• Exercise prompt
Return the lines that follow, exactly as they appear, from the first through the one containing "scene = bpy.context.scene"; no pictures are to be included.

• Material provided
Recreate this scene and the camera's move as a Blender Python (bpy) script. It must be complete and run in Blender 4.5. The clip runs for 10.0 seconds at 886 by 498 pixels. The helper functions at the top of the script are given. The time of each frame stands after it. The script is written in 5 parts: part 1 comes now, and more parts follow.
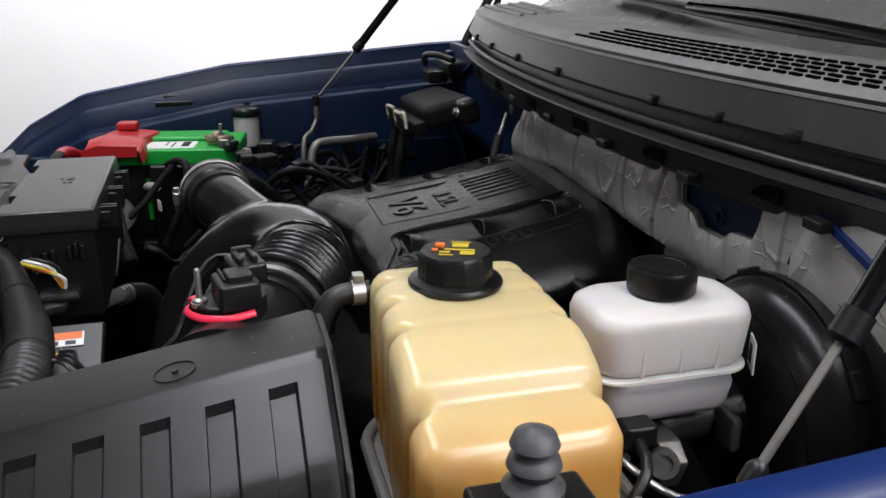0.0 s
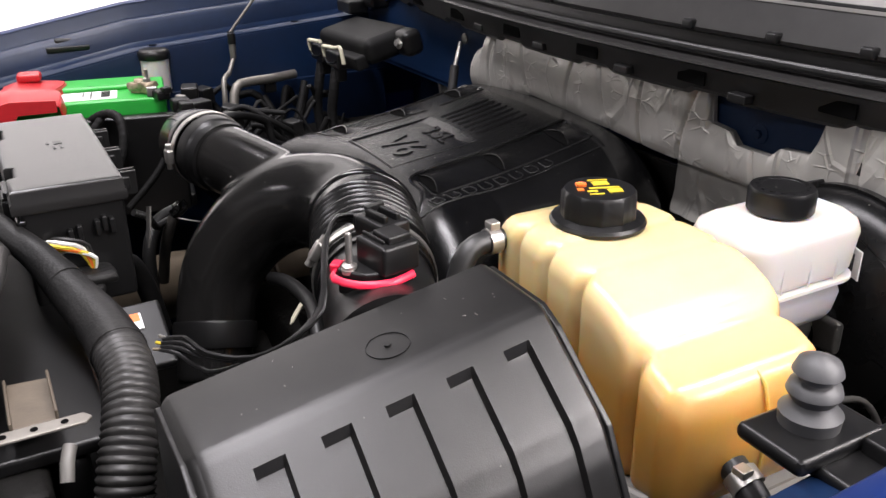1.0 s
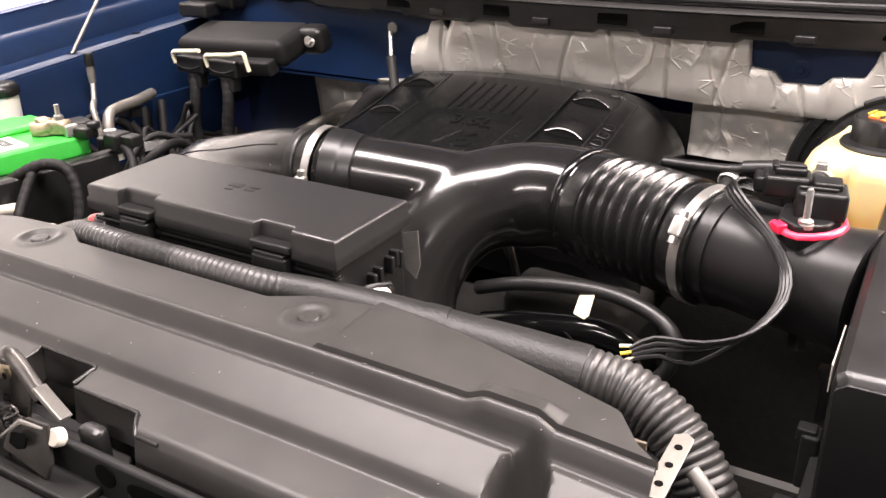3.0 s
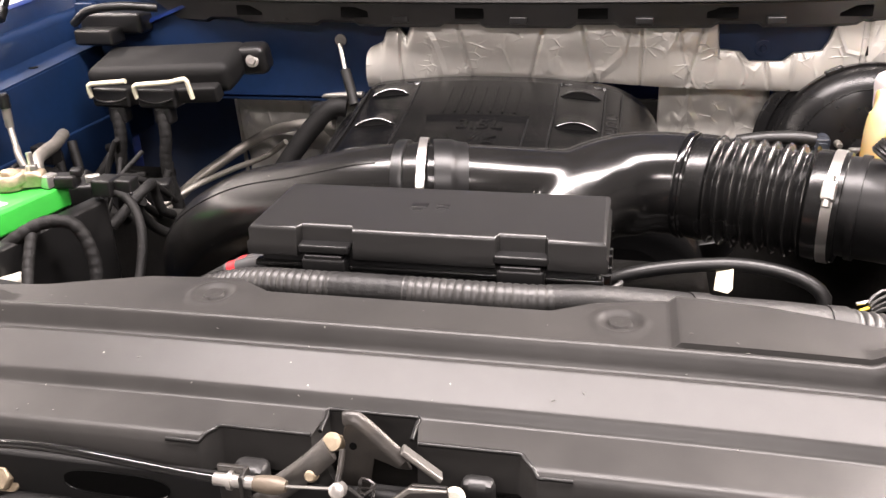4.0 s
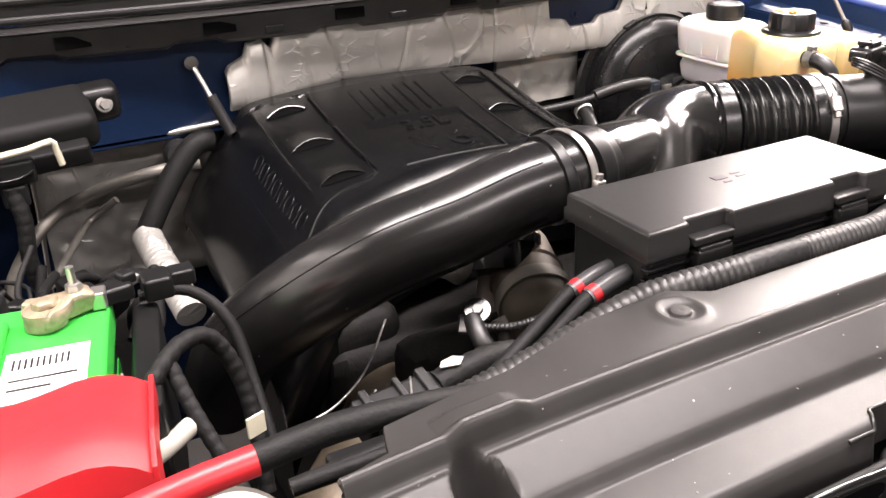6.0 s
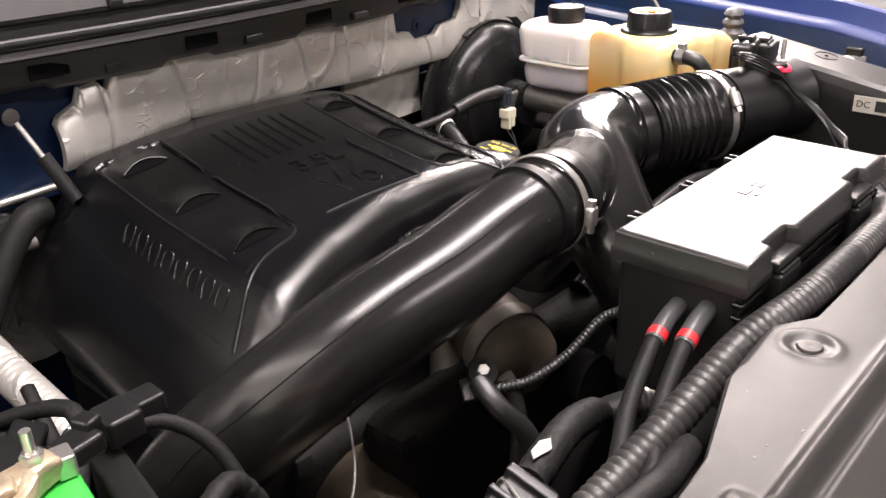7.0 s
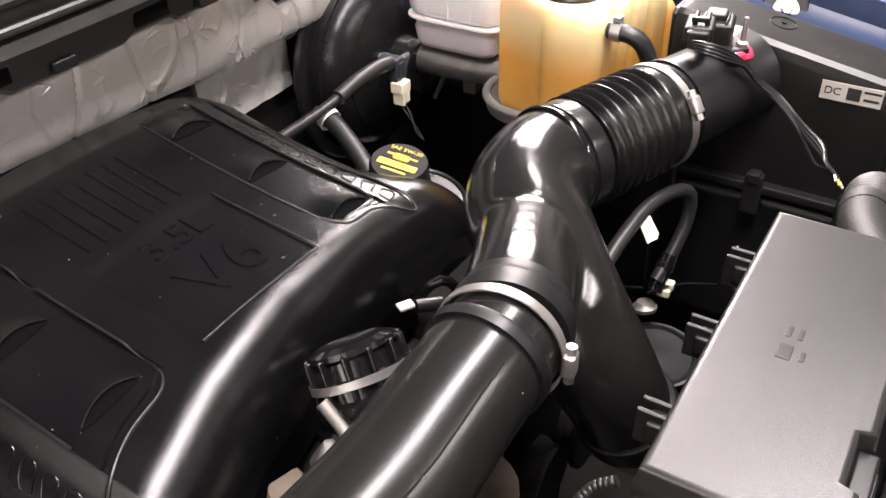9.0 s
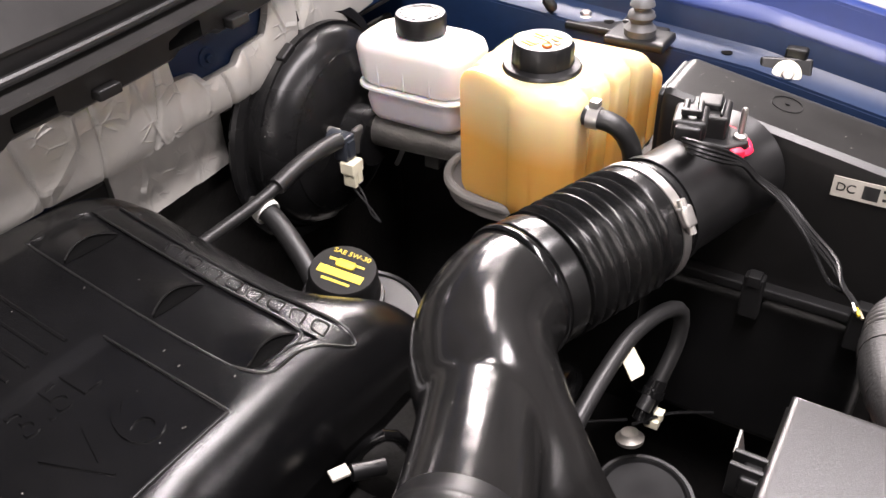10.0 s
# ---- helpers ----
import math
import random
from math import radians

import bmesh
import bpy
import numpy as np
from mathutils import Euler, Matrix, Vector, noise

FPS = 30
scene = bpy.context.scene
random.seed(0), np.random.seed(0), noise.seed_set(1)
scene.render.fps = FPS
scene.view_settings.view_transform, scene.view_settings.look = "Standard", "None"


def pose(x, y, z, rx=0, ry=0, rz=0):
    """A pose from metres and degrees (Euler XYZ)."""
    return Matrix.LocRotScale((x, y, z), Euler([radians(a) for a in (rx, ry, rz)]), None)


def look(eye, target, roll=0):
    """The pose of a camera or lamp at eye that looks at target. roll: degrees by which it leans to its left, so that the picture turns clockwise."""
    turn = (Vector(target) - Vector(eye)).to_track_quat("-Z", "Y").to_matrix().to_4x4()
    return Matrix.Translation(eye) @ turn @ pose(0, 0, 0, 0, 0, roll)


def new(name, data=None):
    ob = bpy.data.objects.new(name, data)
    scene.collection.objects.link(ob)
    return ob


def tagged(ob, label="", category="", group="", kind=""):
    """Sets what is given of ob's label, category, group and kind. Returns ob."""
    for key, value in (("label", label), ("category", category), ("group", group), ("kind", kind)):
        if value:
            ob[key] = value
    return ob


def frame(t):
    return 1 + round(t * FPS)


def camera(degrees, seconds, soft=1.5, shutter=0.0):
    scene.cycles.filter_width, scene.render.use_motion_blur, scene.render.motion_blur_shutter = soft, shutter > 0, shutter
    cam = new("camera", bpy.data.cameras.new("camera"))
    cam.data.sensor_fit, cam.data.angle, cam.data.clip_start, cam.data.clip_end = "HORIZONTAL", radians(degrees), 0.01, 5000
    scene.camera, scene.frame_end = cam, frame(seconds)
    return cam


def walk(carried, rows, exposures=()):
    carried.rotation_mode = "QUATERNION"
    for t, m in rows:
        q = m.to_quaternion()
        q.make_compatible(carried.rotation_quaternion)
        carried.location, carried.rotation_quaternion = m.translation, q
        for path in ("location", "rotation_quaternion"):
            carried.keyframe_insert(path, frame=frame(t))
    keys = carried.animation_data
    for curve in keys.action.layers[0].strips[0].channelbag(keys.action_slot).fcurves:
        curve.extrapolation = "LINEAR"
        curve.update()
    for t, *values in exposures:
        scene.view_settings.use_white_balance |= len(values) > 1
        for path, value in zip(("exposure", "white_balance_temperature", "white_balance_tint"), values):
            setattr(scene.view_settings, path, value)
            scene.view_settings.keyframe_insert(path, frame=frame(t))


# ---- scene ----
cam = camera(54.2, 10.0)
PATH = [
    (0, (1.321, 0.34, 1.455), (-0.509, 0.824, 0.81), 0.0),
    (0.5, (1.216, 0.196, 1.457), (-0.495, 0.899, 0.696), -0.3),
    (1, (1.169, 0.049, 1.462), (-0.441, 0.924, 0.661), -0.3),
    (1.5, (1.08, -0.119, 1.45), (-0.46, 0.864, 0.639), -0.6),
    (2, (0.96, -0.218, 1.458), (-0.429, 0.969, 0.645), -0.8),
    (2.5, (0.802, -0.365, 1.448), (-0.365, 1.042, 0.636), -0.8),
    (3, (0.603, -0.492, 1.447), (-0.335, 1.074, 0.629), -1.0),
    (3.2, (0.516, -0.524, 1.454), (-0.322, 1.098, 0.637), -1.1),
    (4.3, (0.037, -0.657, 1.433), (-0.183, 1.163, 0.633), -2.1),
    (4.5, (-0.053, -0.667, 1.439), (-0.162, 1.162, 0.637), -2.3),
    (5, (-0.267, -0.634, 1.447), (-0.091, 1.182, 0.628), -3.0),
    (5.2, (-0.343, -0.611, 1.456), (-0.048, 1.184, 0.625), -3.4),
    (6.3, (-0.687, -0.374, 1.451), (0.314, 1.134, 0.601), -1.8),
    (6.5, (-0.707, -0.304, 1.448), (0.402, 1.125, 0.596), -1.8),
    (7, (-0.763, -0.173, 1.45), (0.565, 1.053, 0.593), -1.9),
    (7.5, (-0.757, -0.09, 1.483), (0.694, 0.976, 0.611), -1.9),
    (8, (-0.674, -0.01, 1.528), (0.785, 0.958, 0.562), -1.8),
    (8.5, (-0.656, 0.02, 1.553), (0.736, 0.915, 0.429), -1.5),
    (9, (-0.518, 0.087, 1.564), (0.84, 0.962, 0.385), -1.7),
    (9.5, (-0.358, 0.139, 1.582), (1.0, 1.012, 0.401), -1.9),
    (10, (-0.317, 0.157, 1.577), (1.054, 1.017, 0.402), -1.9),
]
walk(cam, [(t, look(eye, target, roll)) for t, eye, target, roll in PATH],
     exposures=((0.0, -2.0, 6050, 13), (0.5, -1.42, 6050, 15), (1.0, -0.96, 6400, 17), (1.5, -0.54, 6700, 19), (2.0, -0.19, 7000, 21), (2.5, 0.06, 6950, 21), (3.0, 0.34, 7000, 21), (4.5, 0.46, 6950, 20),
                (5.2, 0.45, 6900, 20), (6.5, 0.06, 6900, 20), (8.0, -0.08, 6950, 21), (9.0, 0.12, 6750, 21), (10.0, -0.02, 6650, 20)))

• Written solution
Recreate this scene and the camera's move as a Blender Python (bpy) script. It must be complete and run in Blender 4.5. The clip runs for 10.0 seconds at 886 by 498 pixels. The helper functions at the top of the script are given. The time of each frame stands after it. The script is written in 5 parts: part 1 comes now, and more parts follow.
0.0 s
1.0 s
3.0 s
4.0 s
6.0 s
7.0 s
9.0 s
10.0 s
# ---- helpers ----
import math
import random
from math import radians

import bmesh
import bpy
import numpy as np
from mathutils import Euler, Matrix, Vector, noise

FPS = 30
scene = bpy.context.scene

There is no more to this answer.